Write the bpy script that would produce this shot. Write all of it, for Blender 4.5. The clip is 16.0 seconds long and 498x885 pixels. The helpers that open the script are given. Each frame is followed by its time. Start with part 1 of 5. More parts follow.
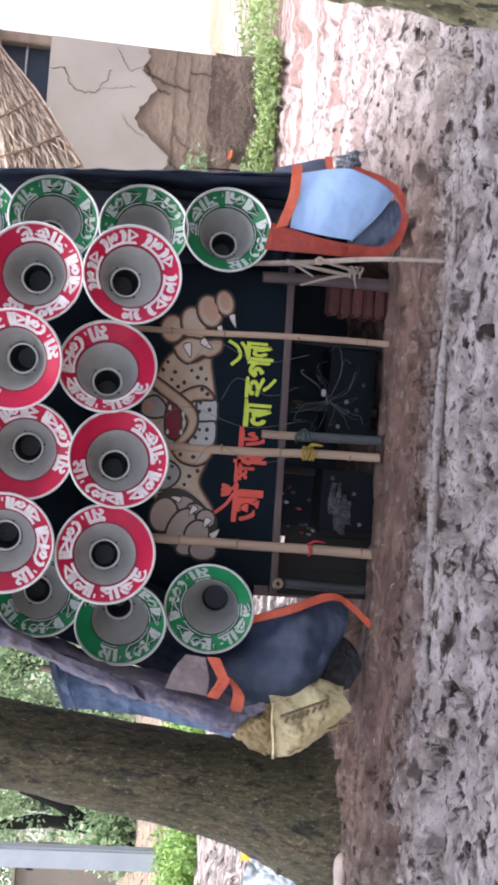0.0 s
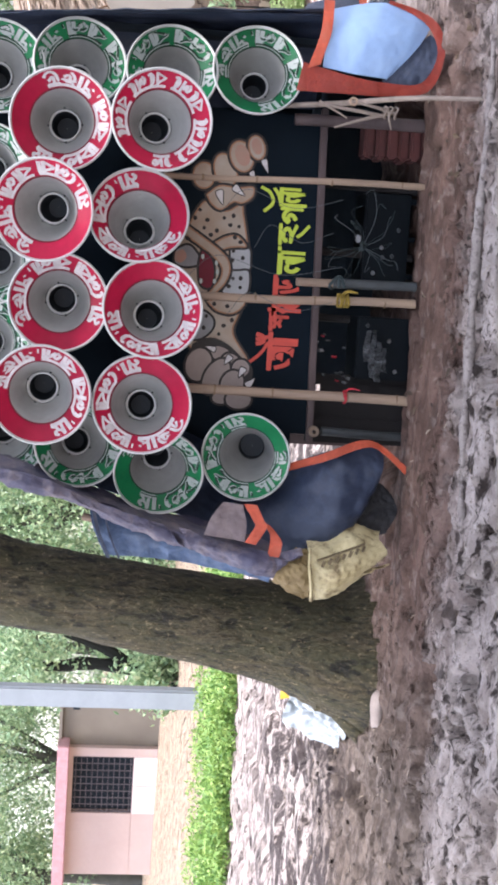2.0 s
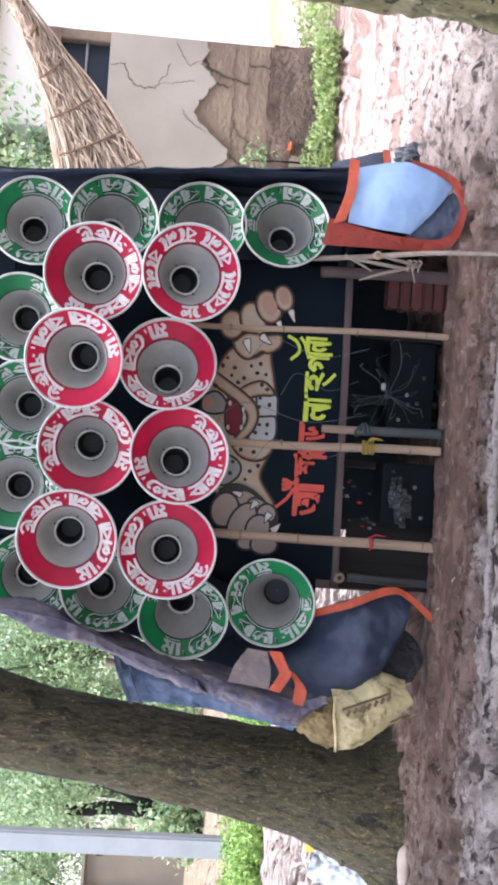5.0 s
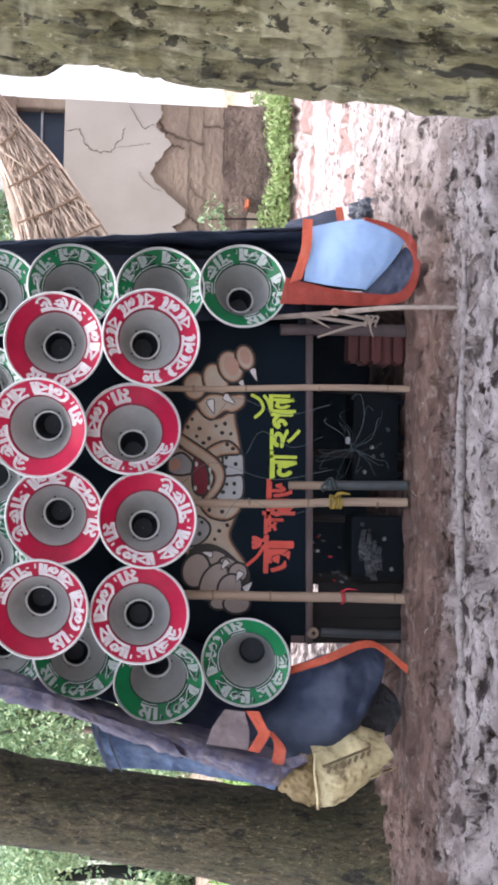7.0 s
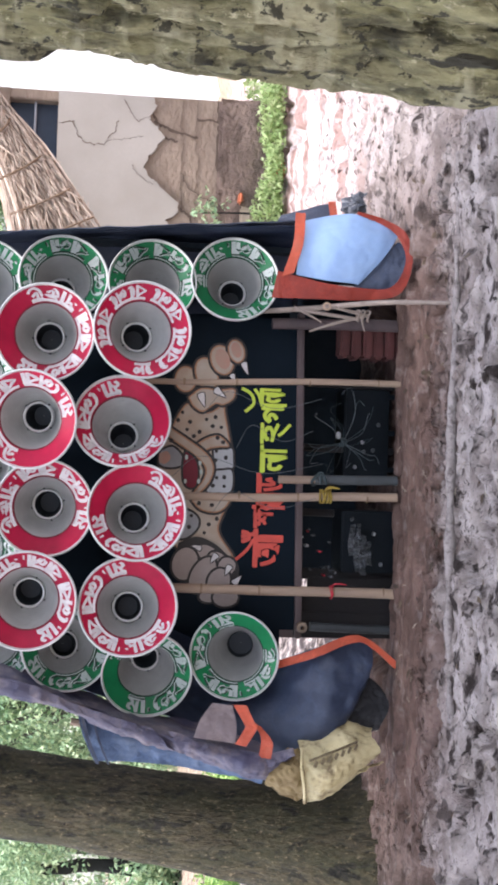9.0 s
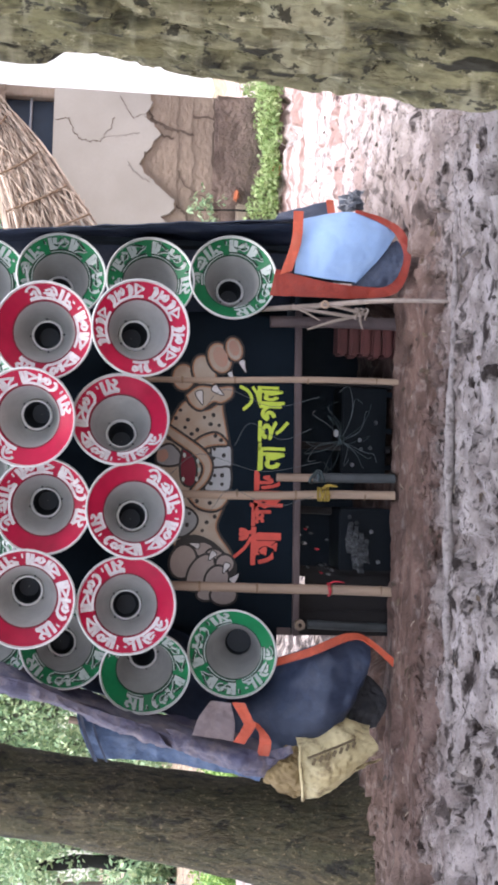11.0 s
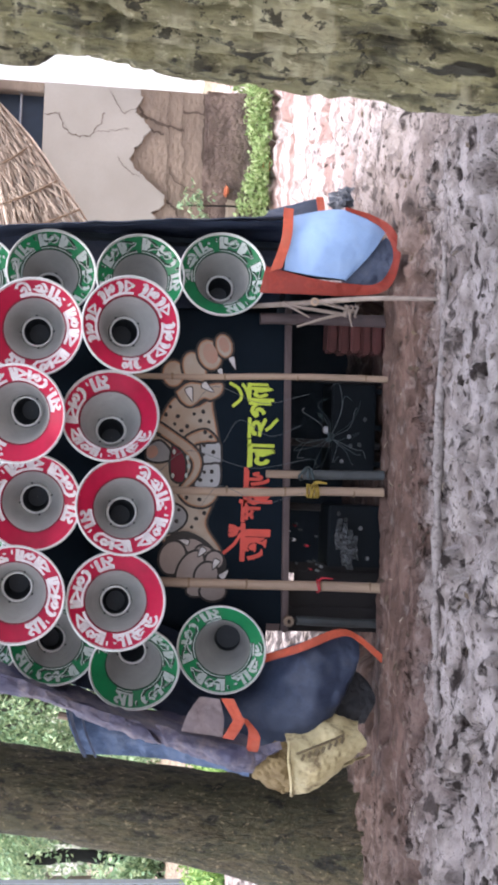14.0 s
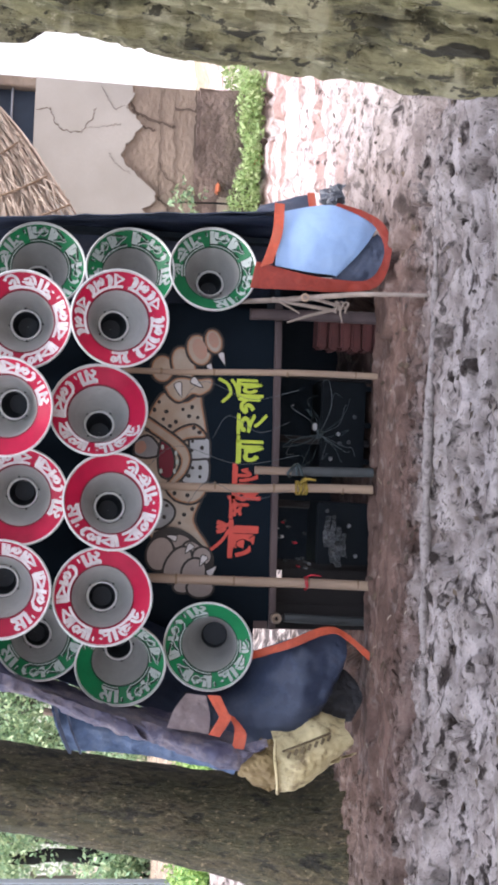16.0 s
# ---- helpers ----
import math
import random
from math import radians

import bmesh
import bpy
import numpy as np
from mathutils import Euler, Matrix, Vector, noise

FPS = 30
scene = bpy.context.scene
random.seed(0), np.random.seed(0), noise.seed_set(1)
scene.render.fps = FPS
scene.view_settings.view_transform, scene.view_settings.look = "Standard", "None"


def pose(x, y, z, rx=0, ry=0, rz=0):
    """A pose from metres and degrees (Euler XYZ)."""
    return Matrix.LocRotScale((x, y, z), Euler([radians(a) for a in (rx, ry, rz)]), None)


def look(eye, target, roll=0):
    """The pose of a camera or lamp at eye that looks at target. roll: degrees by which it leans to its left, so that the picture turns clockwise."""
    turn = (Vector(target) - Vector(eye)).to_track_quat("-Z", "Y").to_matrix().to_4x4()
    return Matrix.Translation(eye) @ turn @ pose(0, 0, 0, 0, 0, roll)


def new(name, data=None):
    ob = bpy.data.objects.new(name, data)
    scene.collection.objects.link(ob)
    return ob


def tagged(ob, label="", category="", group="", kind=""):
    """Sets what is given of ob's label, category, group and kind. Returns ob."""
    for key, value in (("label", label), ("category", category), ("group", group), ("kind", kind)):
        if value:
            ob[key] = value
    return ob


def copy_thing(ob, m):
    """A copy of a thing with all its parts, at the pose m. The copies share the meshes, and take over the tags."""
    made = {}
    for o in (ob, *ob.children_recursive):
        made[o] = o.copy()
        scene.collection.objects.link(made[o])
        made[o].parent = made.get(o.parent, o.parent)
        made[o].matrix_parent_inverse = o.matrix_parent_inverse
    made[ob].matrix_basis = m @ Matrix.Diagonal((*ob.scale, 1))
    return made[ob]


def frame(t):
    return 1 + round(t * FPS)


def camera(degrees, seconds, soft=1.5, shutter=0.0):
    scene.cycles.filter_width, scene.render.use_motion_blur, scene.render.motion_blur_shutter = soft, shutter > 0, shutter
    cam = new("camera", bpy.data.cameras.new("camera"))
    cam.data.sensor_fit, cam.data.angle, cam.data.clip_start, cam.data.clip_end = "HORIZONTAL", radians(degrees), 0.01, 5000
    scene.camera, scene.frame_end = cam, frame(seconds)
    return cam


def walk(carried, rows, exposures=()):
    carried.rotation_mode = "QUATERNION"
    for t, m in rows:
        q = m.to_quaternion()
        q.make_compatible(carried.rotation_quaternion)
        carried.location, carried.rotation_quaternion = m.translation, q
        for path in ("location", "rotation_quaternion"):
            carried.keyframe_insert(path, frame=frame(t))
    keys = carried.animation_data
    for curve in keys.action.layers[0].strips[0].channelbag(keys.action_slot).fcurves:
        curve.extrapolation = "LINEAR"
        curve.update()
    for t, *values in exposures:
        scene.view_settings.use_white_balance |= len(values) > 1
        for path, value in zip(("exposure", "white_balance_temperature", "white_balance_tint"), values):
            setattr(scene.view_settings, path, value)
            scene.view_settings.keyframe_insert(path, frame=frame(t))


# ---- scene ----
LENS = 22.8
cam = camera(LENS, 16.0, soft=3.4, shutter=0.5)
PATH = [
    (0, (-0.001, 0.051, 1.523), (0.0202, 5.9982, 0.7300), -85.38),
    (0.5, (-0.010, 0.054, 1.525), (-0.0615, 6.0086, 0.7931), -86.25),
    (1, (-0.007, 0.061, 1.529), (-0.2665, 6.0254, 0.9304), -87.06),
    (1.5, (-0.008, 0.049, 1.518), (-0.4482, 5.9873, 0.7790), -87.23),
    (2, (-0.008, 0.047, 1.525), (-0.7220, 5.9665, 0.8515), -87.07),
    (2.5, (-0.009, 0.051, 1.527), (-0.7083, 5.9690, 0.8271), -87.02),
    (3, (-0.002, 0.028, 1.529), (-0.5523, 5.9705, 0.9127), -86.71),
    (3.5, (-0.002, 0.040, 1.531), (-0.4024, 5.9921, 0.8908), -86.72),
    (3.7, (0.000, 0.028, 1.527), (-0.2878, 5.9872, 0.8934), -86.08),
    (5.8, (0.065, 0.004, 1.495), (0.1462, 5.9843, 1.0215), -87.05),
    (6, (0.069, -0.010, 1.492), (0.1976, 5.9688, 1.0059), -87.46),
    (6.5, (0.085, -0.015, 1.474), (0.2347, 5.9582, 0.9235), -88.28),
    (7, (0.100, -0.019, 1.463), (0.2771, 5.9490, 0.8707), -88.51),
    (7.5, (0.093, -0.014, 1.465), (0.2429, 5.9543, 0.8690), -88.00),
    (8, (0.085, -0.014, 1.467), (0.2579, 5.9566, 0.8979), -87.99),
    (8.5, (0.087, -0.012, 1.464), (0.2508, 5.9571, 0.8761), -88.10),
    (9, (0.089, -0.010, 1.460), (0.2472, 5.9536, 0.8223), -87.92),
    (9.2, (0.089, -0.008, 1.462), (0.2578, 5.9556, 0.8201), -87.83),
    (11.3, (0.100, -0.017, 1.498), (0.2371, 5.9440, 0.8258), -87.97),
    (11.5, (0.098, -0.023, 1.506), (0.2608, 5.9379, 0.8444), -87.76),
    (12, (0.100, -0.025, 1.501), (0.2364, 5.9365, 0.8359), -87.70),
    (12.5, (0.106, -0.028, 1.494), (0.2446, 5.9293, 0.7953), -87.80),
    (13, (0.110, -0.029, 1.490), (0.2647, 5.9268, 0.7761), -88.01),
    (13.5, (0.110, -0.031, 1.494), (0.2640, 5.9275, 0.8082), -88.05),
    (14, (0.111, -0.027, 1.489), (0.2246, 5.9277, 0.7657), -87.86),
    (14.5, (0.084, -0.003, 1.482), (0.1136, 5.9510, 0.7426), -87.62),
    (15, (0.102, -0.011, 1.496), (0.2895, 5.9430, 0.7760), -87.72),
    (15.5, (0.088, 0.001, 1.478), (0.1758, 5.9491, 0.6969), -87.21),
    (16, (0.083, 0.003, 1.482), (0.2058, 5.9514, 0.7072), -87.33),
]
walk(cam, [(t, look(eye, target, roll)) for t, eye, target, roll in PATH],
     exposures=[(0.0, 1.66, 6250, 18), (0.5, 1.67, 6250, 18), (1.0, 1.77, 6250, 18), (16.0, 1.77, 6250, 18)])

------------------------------

**What the task requires**
Copy out every line of the material above exactly, skipping the pictures.

**In response**
Write the bpy script that would produce this shot. Write all of it, for Blender 4.5. The clip is 16.0 seconds long and 498x885 pixels. The helpers that open the script are given. Each frame is followed by its time. Start with part 1 of 5. More parts follow.
0.0 s
2.0 s
5.0 s
7.0 s
9.0 s
11.0 s
14.0 s
16.0 s
# ---- helpers ----
import math
import random
from math import radians

import bmesh
import bpy
import numpy as np
from mathutils import Euler, Matrix, Vector, noise

FPS = 30
scene = bpy.context.scene
random.seed(0), np.random.seed(0), noise.seed_set(1)
scene.render.fps = FPS
scene.view_settings.view_transform, scene.view_settings.look = "Standard", "None"


def pose(x, y, z, rx=0, ry=0, rz=0):
    """A pose from metres and degrees (Euler XYZ)."""
    return Matrix.LocRotScale((x, y, z), Euler([radians(a) for a in (rx, ry, rz)]), None)


def look(eye, target, roll=0):
    """The pose of a camera or lamp at eye that looks at target. roll: degrees by which it leans to its left, so that the picture turns clockwise."""
    turn = (Vector(target) - Vector(eye)).to_track_quat("-Z", "Y").to_matrix().to_4x4()
    return Matrix.Translation(eye) @ turn @ pose(0, 0, 0, 0, 0, roll)


def new(name, data=None):
    ob = bpy.data.objects.new(name, data)
    scene.collection.objects.link(ob)
    return ob


def tagged(ob, label="", category="", group="", kind=""):
    """Sets what is given of ob's label, category, group and kind. Returns ob."""
    for key, value in (("label", label), ("category", category), ("group", group), ("kind", kind)):
        if value:
            ob[key] = value
    return ob


def copy_thing(ob, m):
    """A copy of a thing with all its parts, at the pose m. The copies share the meshes, and take over the tags."""
    made = {}
    for o in (ob, *ob.children_recursive):
        made[o] = o.copy()
        scene.collection.objects.link(made[o])
        made[o].parent = made.get(o.parent, o.parent)
        made[o].matrix_parent_inverse = o.matrix_parent_inverse
    made[ob].matrix_basis = m @ Matrix.Diagonal((*ob.scale, 1))
    return made[ob]


def frame(t):
    return 1 + round(t * FPS)


def camera(degrees, seconds, soft=1.5, shutter=0.0):
    scene.cycles.filter_width, scene.render.use_motion_blur, scene.render.motion_blur_shutter = soft, shutter > 0, shutter
    cam = new("camera", bpy.data.cameras.new("camera"))
    cam.data.sensor_fit, cam.data.angle, cam.data.clip_start, cam.data.clip_end = "HORIZONTAL", radians(degrees), 0.01, 5000
    scene.camera, scene.frame_end = cam, frame(seconds)
    return cam


def walk(carried, rows, exposures=()):
    carried.rotation_mode = "QUATERNION"
    for t, m in rows:
        q = m.to_quaternion()
        q.make_compatible(carried.rotation_quaternion)
        carried.location, carried.rotation_quaternion = m.translation, q
        for path in ("location", "rotation_quaternion"):
            carried.keyframe_insert(path, frame=frame(t))
    keys = carried.animation_data
    for curve in keys.action.layers[0].strips[0].channelbag(keys.action_slot).fcurves:
        curve.extrapolation = "LINEAR"
        curve.update()
    for t, *values in exposures:
        scene.view_settings.use_white_balance |= len(values) > 1
        for path, value in zip(("exposure", "white_balance_temperature", "white_balance_tint"), values):
            setattr(scene.view_settings, path, value)
            scene.view_settings.keyframe_insert(path, frame=frame(t))


# ---- scene ----
LENS = 22.8
cam = camera(LENS, 16.0, soft=3.4, shutter=0.5)
PATH = [
    (0, (-0.001, 0.051, 1.523), (0.0202, 5.9982, 0.7300), -85.38),
    (0.5, (-0.010, 0.054, 1.525), (-0.0615, 6.0086, 0.7931), -86.25),
    (1, (-0.007, 0.061, 1.529), (-0.2665, 6.0254, 0.9304), -87.06),
    (1.5, (-0.008, 0.049, 1.518), (-0.4482, 5.9873, 0.7790), -87.23),
    (2, (-0.008, 0.047, 1.525), (-0.7220, 5.9665, 0.8515), -87.07),
    (2.5, (-0.009, 0.051, 1.527), (-0.7083, 5.9690, 0.8271), -87.02),
    (3, (-0.002, 0.028, 1.529), (-0.5523, 5.9705, 0.9127), -86.71),
    (3.5, (-0.002, 0.040, 1.531), (-0.4024, 5.9921, 0.8908), -86.72),
    (3.7, (0.000, 0.028, 1.527), (-0.2878, 5.9872, 0.8934), -86.08),
    (5.8, (0.065, 0.004, 1.495), (0.1462, 5.9843, 1.0215), -87.05),
    (6, (0.069, -0.010, 1.492), (0.1976, 5.9688, 1.0059), -87.46),
    (6.5, (0.085, -0.015, 1.474), (0.2347, 5.9582, 0.9235), -88.28),
    (7, (0.100, -0.019, 1.463), (0.2771, 5.9490, 0.8707), -88.51),
    (7.5, (0.093, -0.014, 1.465), (0.2429, 5.9543, 0.8690), -88.00),
    (8, (0.085, -0.014, 1.467), (0.2579, 5.9566, 0.8979), -87.99),
    (8.5, (0.087, -0.012, 1.464), (0.2508, 5.9571, 0.8761), -88.10),
    (9, (0.089, -0.010, 1.460), (0.2472, 5.9536, 0.8223), -87.92),
    (9.2, (0.089, -0.008, 1.462), (0.2578, 5.9556, 0.8201), -87.83),
    (11.3, (0.100, -0.017, 1.498), (0.2371, 5.9440, 0.8258), -87.97),
    (11.5, (0.098, -0.023, 1.506), (0.2608, 5.9379, 0.8444), -87.76),
    (12, (0.100, -0.025, 1.501), (0.2364, 5.9365, 0.8359), -87.70),
    (12.5, (0.106, -0.028, 1.494), (0.2446, 5.9293, 0.7953), -87.80),
    (13, (0.110, -0.029, 1.490), (0.2647, 5.9268, 0.7761), -88.01),
    (13.5, (0.110, -0.031, 1.494), (0.2640, 5.9275, 0.8082), -88.05),
    (14, (0.111, -0.027, 1.489), (0.2246, 5.9277, 0.7657), -87.86),
    (14.5, (0.084, -0.003, 1.482), (0.1136, 5.9510, 0.7426), -87.62),
    (15, (0.102, -0.011, 1.496), (0.2895, 5.9430, 0.7760), -87.72),
    (15.5, (0.088, 0.001, 1.478), (0.1758, 5.9491, 0.6969), -87.21),
    (16, (0.083, 0.003, 1.482), (0.2058, 5.9514, 0.7072), -87.33),
]
walk(cam, [(t, look(eye, target, roll)) for t, eye, target, roll in PATH],
     exposures=[(0.0, 1.66, 6250, 18), (0.5, 1.67, 6250, 18), (1.0, 1.77, 6250, 18), (16.0, 1.77, 6250, 18)])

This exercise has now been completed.